According to the big posted roster, Leon's finals heat was coming up. At the top of some crumbling steps off the sand, wedged between a palm tree and a shaded slab of concrete covered with plastic chairs, where surfers were eating sopa de mariscos (seafood soup), was a beat-up white Chevy van with PRENSA painted in block letters across the front. It didn't look like any press van I'd ever seen. A wooden skeleton in sunglasses was chained to the grille. A faded Xerox of a dog was taped to a window, with the words CUIDADO! PELIGROSO! I could see why: Chained underneath were two tawny pit bulls.

A short, thin-faced young man with a sparse mustache hustled around from the back of the van. His loose hair hung down his shirtless back. He had skull tattoos and a skull pendant, and his official government press card hung on a necklace of shells and claws of black coral, along with a fancy Nikon. I introduced myself, and he ducked his head agreeably. "Andale," he said, and pushed aside a bamboo curtain across the van's open side door. He sat against a bag of dog food, under a poster of Bob Marley.

Oscar Diego Morales, a.k.a. "Fly," is a roving reporter for Planeta Surf La Revista, a magazine by, for, and about Mexican surfers. It's slick and fun, splashed with Aztec design motifs, crisp action photos, and ads for Mexican beachwear. The second issue had just hit the stands. Oscar told me that surfing in Mexico was at a tipping point. It was growing more popular by the month. "Every time a good swell is forecast, more and more people come out," he said. Then suddenly, hearing a particularly irresistible riff from the speakers on the beach, Oscar leaped out of his seat and, bent over, began to do a crazy little dance to the music. He sat back down. I asked him how many dedicated surfers he thought there were now in the country, and he began, remarkably, to tick off each major break.

"Puerto Escondido, 60 . . . Acapulco, 25 . . . Ensenada, 50 . . . Mazatlán, 15 . . . San Blas, 15. Nobody knows," he concluded. (Matt Warshaw, who wrote the seminal Encyclopedia of Surfing, estimates there are 30,000 native surfers in the country, though Mexicans say there are far fewer.)

"What's with the skulls everywhere?" I asked.

"Skulls? Oh. No matter if you have green eyes, blue eyes, white skin—in the end everybody is going to be the skull. It's the true face at the end of our life."

As I left the van, a small pickup skidded to a stop at the end of the sand street, and ten shirtless teens with boogie boards and shortboards jumped out. Some had fade haircuts with long, red-streaked tops. Earrings, eyebrow piercings, blond-streaked ponytails.

"Hey," I called, "where are you guys from?"

Playa Princesa, a break a few miles up the coast.

"Are you students?"

Most of them worked as lifeguards and in restaurants for a few dollars a day.

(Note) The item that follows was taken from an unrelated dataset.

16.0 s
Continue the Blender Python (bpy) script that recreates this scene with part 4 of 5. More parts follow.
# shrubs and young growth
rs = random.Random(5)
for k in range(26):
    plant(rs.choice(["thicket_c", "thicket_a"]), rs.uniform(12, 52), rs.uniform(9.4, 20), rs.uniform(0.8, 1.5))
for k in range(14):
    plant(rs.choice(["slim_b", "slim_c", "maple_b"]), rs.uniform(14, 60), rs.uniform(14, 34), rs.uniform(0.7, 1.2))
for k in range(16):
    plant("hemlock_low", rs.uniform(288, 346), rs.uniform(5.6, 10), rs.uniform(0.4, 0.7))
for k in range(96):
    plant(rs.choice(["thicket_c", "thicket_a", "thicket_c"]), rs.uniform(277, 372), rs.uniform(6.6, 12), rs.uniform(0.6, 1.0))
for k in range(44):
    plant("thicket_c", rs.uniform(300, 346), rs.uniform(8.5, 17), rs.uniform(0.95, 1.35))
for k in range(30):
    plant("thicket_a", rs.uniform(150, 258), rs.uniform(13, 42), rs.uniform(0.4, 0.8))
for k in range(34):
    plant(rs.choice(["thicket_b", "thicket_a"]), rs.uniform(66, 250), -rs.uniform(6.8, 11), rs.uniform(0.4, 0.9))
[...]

Another generation.

Back down on the beach, I found Leon. His final master's heat was about to start. He was with some other surfers in the shade of a palapa, stretched out in a plastic chair, drinking from a water bottle. He looked much too relaxed.

"Isn't your heat coming up?"

"In a few minutes. I am ready." I was more nervous than he was. I felt like a soccer dad.

We heard the blast of a horn announcing five minutes to go. Leon stood, stretched his arms back like a man waking up, grabbed his tiny board. How long can a warrior keep going to war? He reminded me of the graying soldier in The Seven Samurai, the one who would always survive on seasoned judgment, discipline, and patience. Then it occurred to me that I was Leon's age and I was just starting. What would I survive on?